Le baron, dit le poëte populaire, partit pour l’Orient après trois années de mariage. L’histoire nous apprend effectivement qu’en 1239, trois ans après l’époque où eurent lieu les noces de Mathieu de Beauvau et de Jeanne de Rohan, le duc Pierre Mauclerc prit la croix, accompagné d’un grand nombre de seigneurs bretons. La ballade ajoute qu’au bout d’un an, la guerre étant finie, Mathieu revint en Bretagne ; et ici encore elle est conforme à l’histoire, qui fait conclure une trêve au commencement de 1241, entre les Sarrasins et les chrétiens, dont la plupart s’embarquèrent immédiatement à Joppé pour revenir en Europe. La même année, nous voyons Mathieu de Beauvau cité, à la requête de l’évêque de Nantes, à comparaître devant l’archevêque de Bourges, pour avoir à se disculper d’excès dont il s’est rendu coupable[1]. Ces excès, que l’acte d’assignation ne spécifie point, parce qu’ils étaient, je suppose, assez connus, sont, à n’en pouvoir douter, le meurtre de Jeanne de Rohan et du clerc, son infâme calomniateur.
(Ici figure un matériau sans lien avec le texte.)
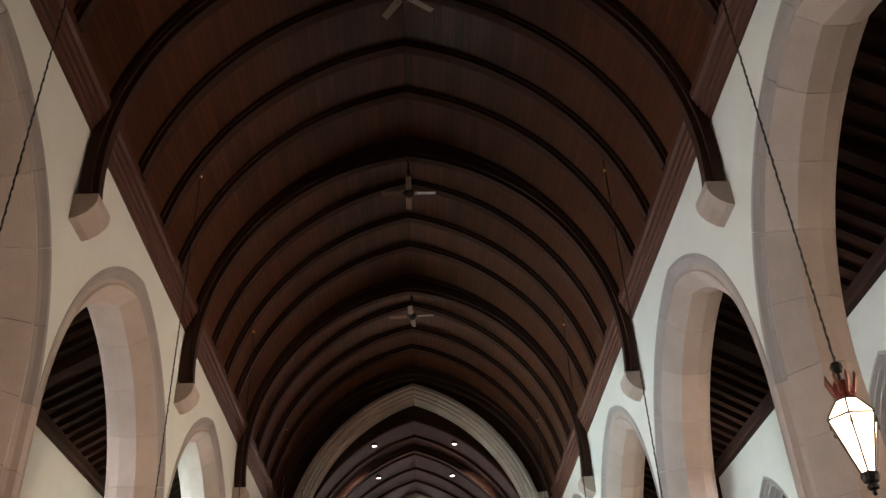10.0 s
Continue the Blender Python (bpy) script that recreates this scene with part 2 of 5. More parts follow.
# ---- arcade walls ----
def arcade_wall(side, name):
    """Plaster wall over the arches, with the arched openings left out (at the hood's outer line)."""
    bm = bmesh.new()
    half = A_HALF + HOOD - 0.02
    xs = (side * X_FACE, side * (X_PIER_BACK - 0.03))
    curve = arc(half, A_C, A_SPRING, 14)
    for k in range(len(PIERS) - 1):
        mid = (PIERS[k] + PIERS[k + 1]) / 2
        line = [(mid - o, z) for o, z in curve] + [(mid + o, z) for o, z in curve[::-1][1:]]
        line = [(PIERS[k], A_SPRING - 0.2)] + line + [(PIERS[k + 1], A_SPRING - 0.2)]
        top = 10.6
        for (y0, z0), (y1, z1) in zip(line, line[1:]):
            if abs(y1 - y0) < 1e-6:
                continue
            vs = [[bm.verts.new((x, y, z)) for y, z in ((y0, z0), (y1, z1), (y1, top), (y0, top))] for x in xs]
            bm.faces.new(vs[0])
            bm.faces.new(vs[1][::-1])
            bm.faces.new((vs[0][0], vs[1][0], vs[1][1], vs[0][1]))
    bmesh.ops.remove_doubles(bm, verts=bm.verts, dist=1e-4)
    bmesh.ops.recalc_face_normals(bm, faces=bm.faces)
    return tagged(link(name, bm, M_PLASTER), "cream plastered nave wall above the pointed stone arches", "wall", kind="structure")


arcade_wall(-1, "wall_arcade_west")
arcade_wall(1, "wall_arcade_east")

# profile of arch and pier, from the soffit outwards: (outwards from the opening, depth from the nave face)
PROFILE = [(0.0, 0.33), (0.0, 0.62), (0.10, 0.80), (0.30, 0.92), (HOOD + 0.015, 0.92), (HOOD + 0.015, -0.012), (0.585, -0.012), (0.53, 0.05), (0.47, 0.085), (0.40, 0.075), (0.37, 0.055), (0.30, 0.10), (0.06, 0.29)]


def section(mid, sgn, s, profile=None):
    """The profile's points in (x depth, y, z) at s along jamb (0 to 1, floor to springing) and half arch (1 to 2, to the crown)."""
    out = []
    for o, d in profile or PROFILE:
        if s <= 1:
            out.append((d, mid + sgn * (A_HALF + o), A_SPRING * s))
        else:
            c = A_C + 0.24 * (1 - min(1.0, o / 0.37))           # the inner orders are more sharply pointed
            r = A_HALF + c + o
            a = math.acos(c / r) * (s - 1)
            out.append((d, mid + sgn * (-c + r * math.cos(a)), A_SPRING + r * math.sin(a)))
    return out


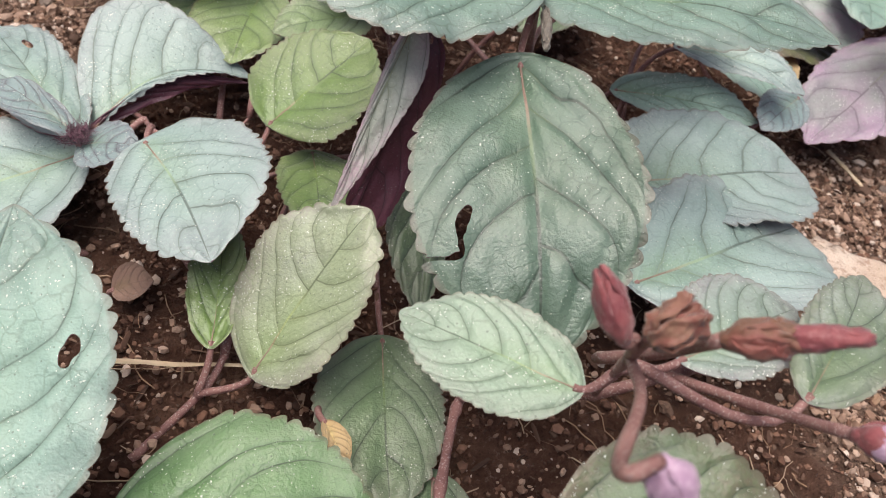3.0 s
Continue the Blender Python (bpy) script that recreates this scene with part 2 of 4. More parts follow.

Mais en admettant le fond de leur tragique histoire, je ne puis m’empêcher, je l’avoue, de concevoir des doutes sur la réalité des détails. Je trouve en effet, quoiqu’un peu loin de la Bretagne, et même au bout de l’Europe, une ballade où une femme, jalouse de la sœur de son mari, et voulant le brouiller avec elle, tue successivement son cheval, son faucon et son propre enfant, triple meurtre dont elle accuse sa belle-sœur. Le mari hésite d’abord à croire au crime ; puis, à la vue d’un couteau sanglant qu’on lui montre caché sous l’oreiller de sa sœur, il l’attache à la queue d’un cheval indompté. Mais le Ciel ne veut pas que l’innocence soit punie : partout où tombe une goutte du sang de la victime pousse une fleur, et, forcée d’avouer son crime, la coupable subit la peine du talion. Alors, dans un tableau final, qui rappelle tout à fait l’espèce de transfiguration de la ballade bretonne, on voit apparaître le cheval, le faucon et l’enfant au berceau, sur un lac formé du sang de la belle-sœur jalouse, et de ce lac sort le bras armé du couteau avec lequel elle a tué son fils. S’il n’y a point ici d’imitation, il y a certainement un admirable lieu commun de poésie populaire[2].

  1. {lang|la|Mandamus quatenus citetis vel citare facietis Bituris coram R. P. archiepiscopo Bituris Matheum de Belvalo, per episcopum Nannetensem super inquisitione excessuum. Datum die Veneris post obturam Assumptionis B. M. anno Dom. 1241 (Acta eccles. Nann.,}} ap. D. Morice, Preuves, t. I, col. 221.)
  2. Voir la traduction des Chants Serviens, de Wuk, par Madame Voïart, t. 1, p. 212.